Thursday, October 24, 2013

Arctic Warming: Not Just Another Natural Cycle This Time

In late October 2013, research was published on the average summer temperatures over time in the Canadian Arctic. The scientists found from analyzing deep ice samples and moss only recently freed from the grip of ice that the average temperatures in the twentieth century were the highest going back at least 44,000 years to 120,000 years. The most significant warming did not begin until the 1970s and is particularly striking in the 1992-2012 period. The most significant implication of the study is that the argument that we are merely seeing another natural cycle underway can finally be put on ice.
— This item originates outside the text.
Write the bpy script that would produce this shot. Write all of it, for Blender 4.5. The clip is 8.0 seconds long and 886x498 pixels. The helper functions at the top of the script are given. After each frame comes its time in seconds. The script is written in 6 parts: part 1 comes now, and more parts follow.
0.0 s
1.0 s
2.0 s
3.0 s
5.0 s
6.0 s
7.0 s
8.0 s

"The key piece here is just how unprecedented the warming of Arctic Canada is," Gifford Miller, one of the study’s scientists, said. "This study really says the warming we are seeing is outside any kind of known natural variability, and it has to be due to increased greenhouse gases in the atmosphere."[1] Particularly striking is the phrase, “outside of any kind of known natural variability.” We are in unchartered waters made possible only by melting glaciers. In other words, we could really get blind-sided.
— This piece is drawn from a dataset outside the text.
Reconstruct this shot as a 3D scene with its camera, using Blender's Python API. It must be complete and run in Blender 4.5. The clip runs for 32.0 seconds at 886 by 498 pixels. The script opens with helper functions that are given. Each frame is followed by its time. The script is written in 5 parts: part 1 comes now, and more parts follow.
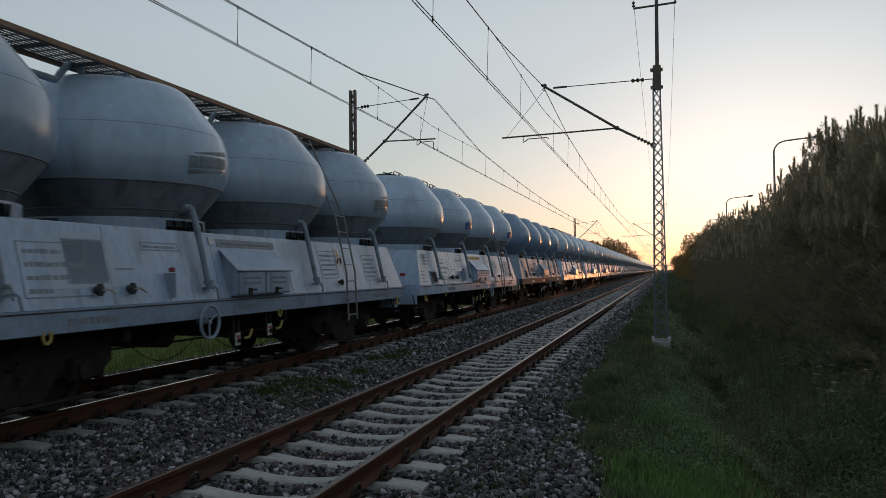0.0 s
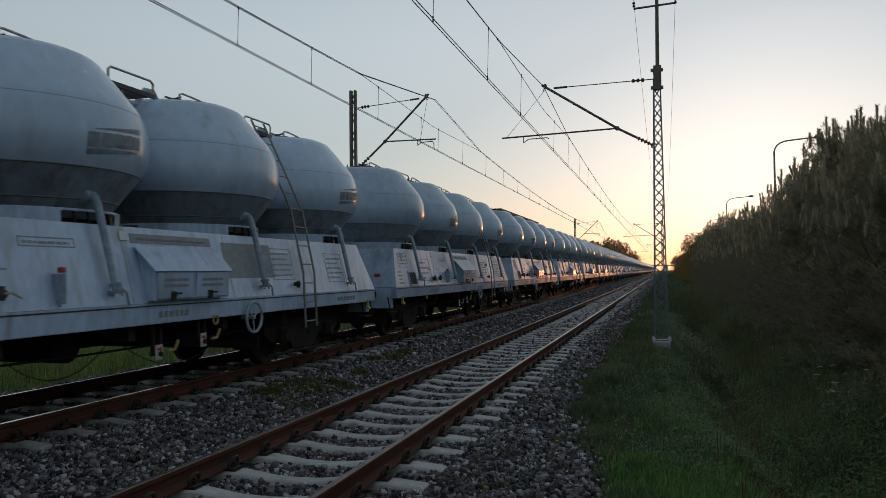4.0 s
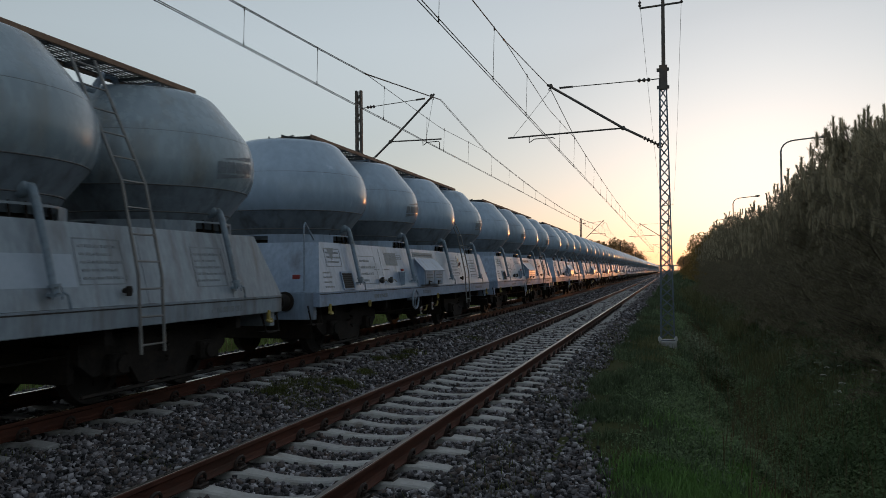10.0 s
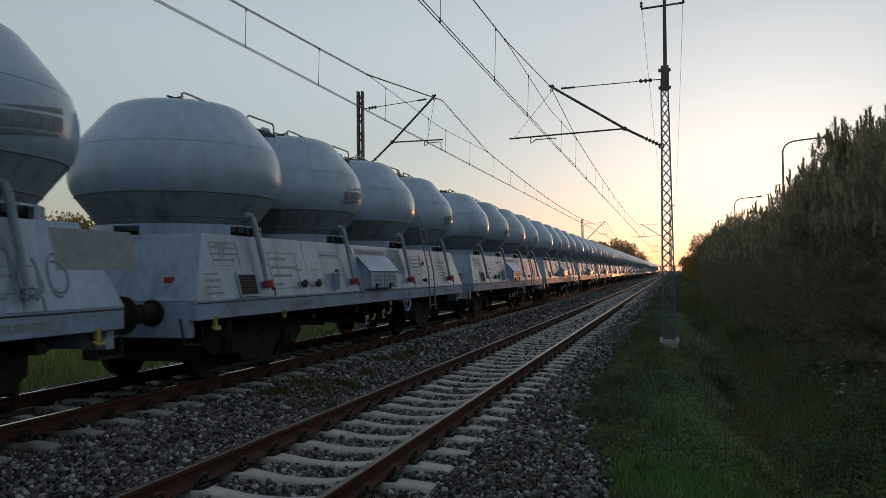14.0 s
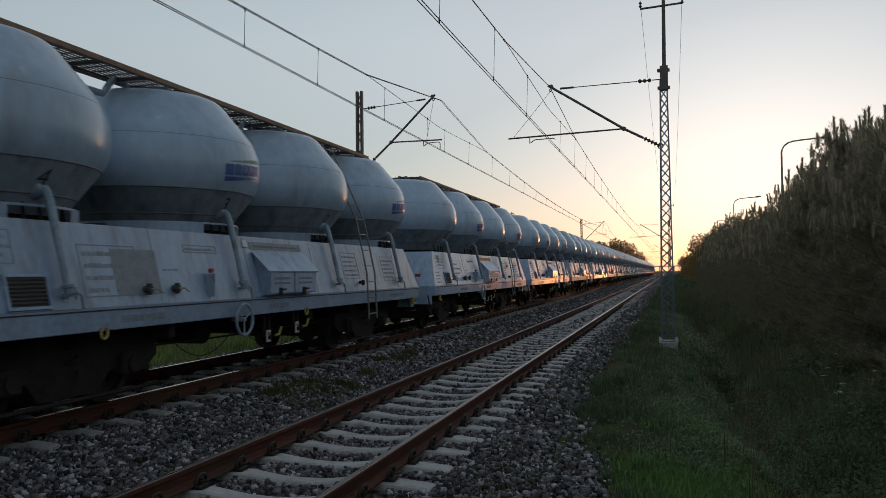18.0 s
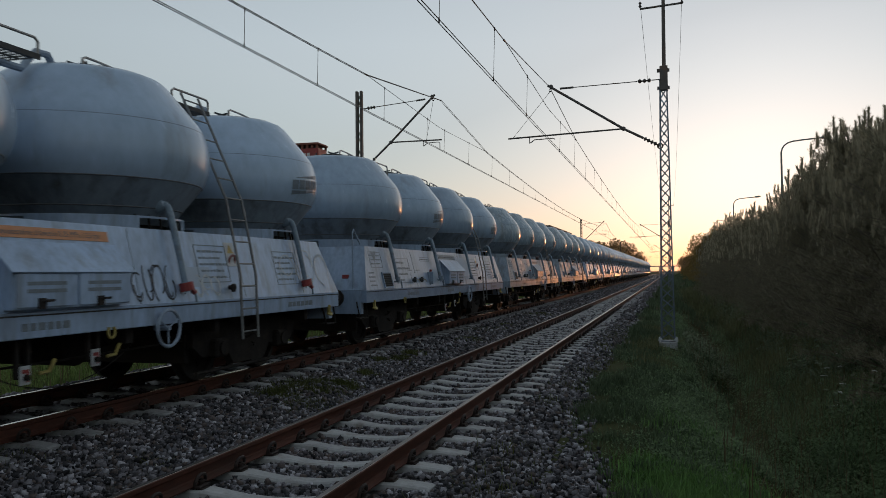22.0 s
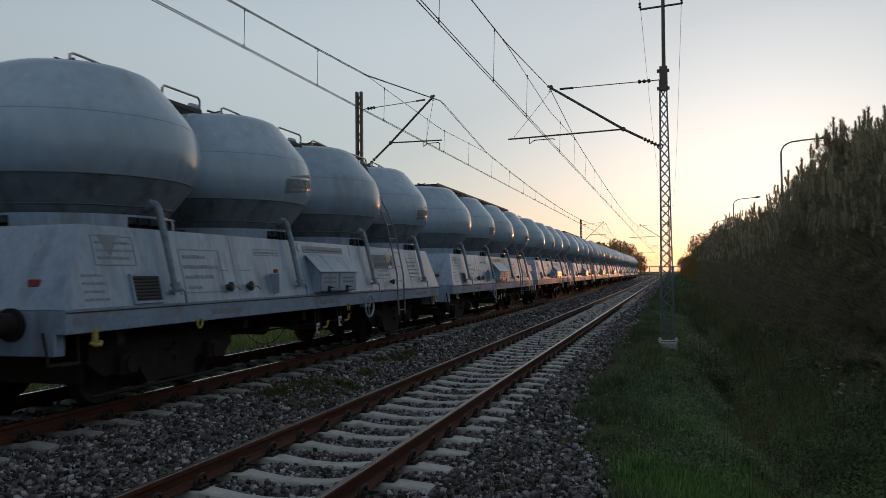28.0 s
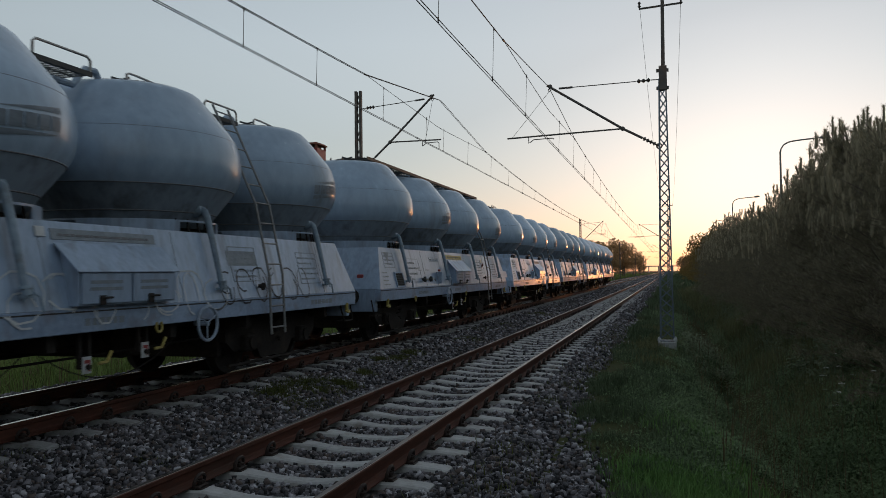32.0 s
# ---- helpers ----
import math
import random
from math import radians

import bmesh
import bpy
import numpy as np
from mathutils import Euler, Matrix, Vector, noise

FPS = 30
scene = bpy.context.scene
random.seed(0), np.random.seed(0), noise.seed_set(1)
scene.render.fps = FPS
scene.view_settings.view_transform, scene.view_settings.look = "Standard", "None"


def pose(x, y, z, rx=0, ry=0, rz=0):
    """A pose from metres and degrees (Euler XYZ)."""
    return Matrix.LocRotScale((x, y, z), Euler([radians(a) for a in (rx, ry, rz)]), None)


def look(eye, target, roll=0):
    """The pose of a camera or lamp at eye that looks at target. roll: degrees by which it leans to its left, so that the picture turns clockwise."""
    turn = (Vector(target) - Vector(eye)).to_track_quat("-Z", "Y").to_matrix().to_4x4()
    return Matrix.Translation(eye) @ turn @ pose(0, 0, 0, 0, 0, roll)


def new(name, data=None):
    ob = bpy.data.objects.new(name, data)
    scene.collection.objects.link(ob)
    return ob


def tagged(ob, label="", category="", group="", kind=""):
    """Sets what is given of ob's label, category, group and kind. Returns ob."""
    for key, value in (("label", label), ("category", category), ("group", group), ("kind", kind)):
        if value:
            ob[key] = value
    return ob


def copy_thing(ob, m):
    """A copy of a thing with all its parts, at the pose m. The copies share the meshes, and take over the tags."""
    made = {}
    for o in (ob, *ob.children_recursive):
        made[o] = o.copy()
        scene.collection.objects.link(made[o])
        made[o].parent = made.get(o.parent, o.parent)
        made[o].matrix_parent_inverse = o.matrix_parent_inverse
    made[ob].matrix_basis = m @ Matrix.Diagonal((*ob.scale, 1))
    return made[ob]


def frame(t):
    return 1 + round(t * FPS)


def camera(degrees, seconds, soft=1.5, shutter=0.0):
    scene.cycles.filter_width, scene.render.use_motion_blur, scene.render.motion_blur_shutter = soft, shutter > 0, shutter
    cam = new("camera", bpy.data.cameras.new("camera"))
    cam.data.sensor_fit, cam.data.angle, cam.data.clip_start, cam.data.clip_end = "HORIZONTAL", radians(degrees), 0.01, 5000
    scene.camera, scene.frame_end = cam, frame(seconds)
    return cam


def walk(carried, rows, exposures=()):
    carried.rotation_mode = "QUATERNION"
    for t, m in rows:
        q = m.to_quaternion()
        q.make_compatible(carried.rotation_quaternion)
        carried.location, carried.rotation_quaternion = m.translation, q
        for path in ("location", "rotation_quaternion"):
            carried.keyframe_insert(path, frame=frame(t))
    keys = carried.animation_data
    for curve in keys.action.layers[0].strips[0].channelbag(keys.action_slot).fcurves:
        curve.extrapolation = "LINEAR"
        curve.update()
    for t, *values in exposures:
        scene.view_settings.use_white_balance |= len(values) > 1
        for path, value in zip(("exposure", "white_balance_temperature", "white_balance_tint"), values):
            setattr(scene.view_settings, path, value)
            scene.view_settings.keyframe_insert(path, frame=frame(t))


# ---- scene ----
cam = camera(58.63, 32.0, soft=0.55, shutter=0.08)

# One stand beside the line, with a slow hand-held drift: seconds, turn to the left and tilt in degrees.
EYE = (3.285, 0.0, 1.645)
DRIFT = [
    (0.0, 15.605, 1.668), (3.0, 15.627, 1.690), (5.5, 15.634, 1.667), (6.5, 15.656, 1.656), (7.5, 15.663, 1.667), (8.0, 15.679, 1.690),
    (8.5, 15.753, 1.690), (9.0, 15.856, 1.696), (9.5, 15.954, 1.702), (10.0, 16.039, 1.690), (10.5, 16.073, 1.708), (11.0, 16.130, 1.714),
    (12.0, 16.130, 1.736), (13.5, 16.136, 1.736), (14.5, 16.159, 1.731), (17.0, 16.096, 1.731), (19.0, 16.080, 1.755), (20.0, 16.088, 1.772),
    (21.5, 16.067, 1.737), (24.0, 16.072, 1.765), (25.5, 16.112, 1.760), (28.0, 16.056, 1.770), (29.0, 16.050, 1.725), (30.5, 16.033, 1.755), (32.0, 16.005, 1.731)]


def aim(turn, tilt):
    a, b = radians(turn), radians(tilt)
    way = Vector((-math.sin(a) * math.cos(b), math.cos(a) * math.cos(b), math.sin(b)))
    return look(EYE, Vector(EYE) + way, -0.608)


walk(cam, [(t, aim(turn, tilt)) for t, turn, tilt in DRIFT], exposures=[(0.0, 1.72, 6240, 4.0), (32.0, 1.72, 6240, 4.0)])

# ---- light: a low evening sun down the line, a clear sky ----
SUN_AZIMUTH, SUN_HEIGHT = 6.5, 0.8
world = bpy.data.worlds.new("sky")
scene.world = world
world.use_nodes = True
wn = world.node_tree.nodes
sky = wn.new("ShaderNodeTexSky")
sky.sky_type = "NISHITA"
sky.sun_disc = False
sky.sun_elevation, sky.sun_rotation = radians(SUN_HEIGHT), radians(SUN_AZIMUTH)
sky.air_density, sky.dust_density, sky.ozone_density = 1.0, 0.8, 2.2
# thin evening haze evens the sky out
haze = wn.new("ShaderNodeGamma")
haze.inputs["Gamma"].default_value = 0.64
wn["Background"].inputs["Strength"].default_value = 0.18
pale = wn.new("ShaderNodeHueSaturation")
way_up = wn.new("ShaderNodeSeparateXYZ")
world.node_tree.links.new(wn.new("ShaderNodeTexCoord").outputs["Generated"], way_up.inputs[0])
for socket, z1, low, high in (("Saturation", 0.24, 0.79, 0.38), ("Value", 0.28, 0.66, 0.96), ("Hue", 0.22, 0.478, 0.5)):
    grade = wn.new("ShaderNodeMapRange")
    grade.inputs[2].default_value, grade.inputs[3].default_value, grade.inputs[4].default_value = z1, low, high
    world.node_tree.links.new(way_up.outputs["Z"], grade.inputs[0])
    world.node_tree.links.new(grade.outputs[0], pale.inputs[socket])
world.node_tree.links.new(sky.outputs[0], haze.inputs["Color"])
world.node_tree.links.new(haze.outputs[0], pale.inputs["Color"])
world.node_tree.links.new(pale.outputs[0], wn["Background"].inputs["Color"])
sun = new("sun", bpy.data.lights.new("sun", "SUN"))
sun.data.energy, sun.data.angle, sun.data.color = 0.1, radians(0.6), (1.0, 0.37, 0.13)
away = Vector((math.sin(radians(SUN_AZIMUTH)) * math.cos(radians(SUN_HEIGHT)), math.cos(radians(SUN_AZIMUTH)) * math.cos(radians(SUN_HEIGHT)), math.sin(radians(SUN_HEIGHT))))
sun.matrix_world = look(away * 50, (0, 0, 0))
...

To get some perspective on how long the moss had been encased in ice, our species reached Australia approximately 45,000 years ago. Another 25,000 years earlier (50,000 years after 120,000 years ago!), homo sapiens underwent a cognitive revolution, which resulted in the “fictive mind.” The sapiens brain had via development from natural selection become capable of apriori imaginary realities or ideas. Story-telling in the hunter-gatherer bands (i.e., small groups) no longer be bound to observable (i.e., empirical) phenomenon. After the agricultural revolution based on permanent settlements in place of the nomadic life of the hunter-gatherer, the imaginary ideas of the fictive mind would enable homo sapiens to get past the lack of any “hard-wiring”(via thousands of years of natural selection) enabling members of the species to live in close proximity with many strangers. Larger, more complex social living groups (e.g., cities, kingdoms, and eventually even empires) could be formed and maintained through inter-subjective imaginary ideas.
Perhaps then the question is whether the human fictive mind will be able to harness enough coordinated effort and invention to compensate for the non-natural roller-coaster ride in the twenty-first century.    



[1] Douglas Main, “Arctic Temperatures Reach Highest Levels in 44,000 Years, Study Finds,” The Huffington Post, October 24, 2013.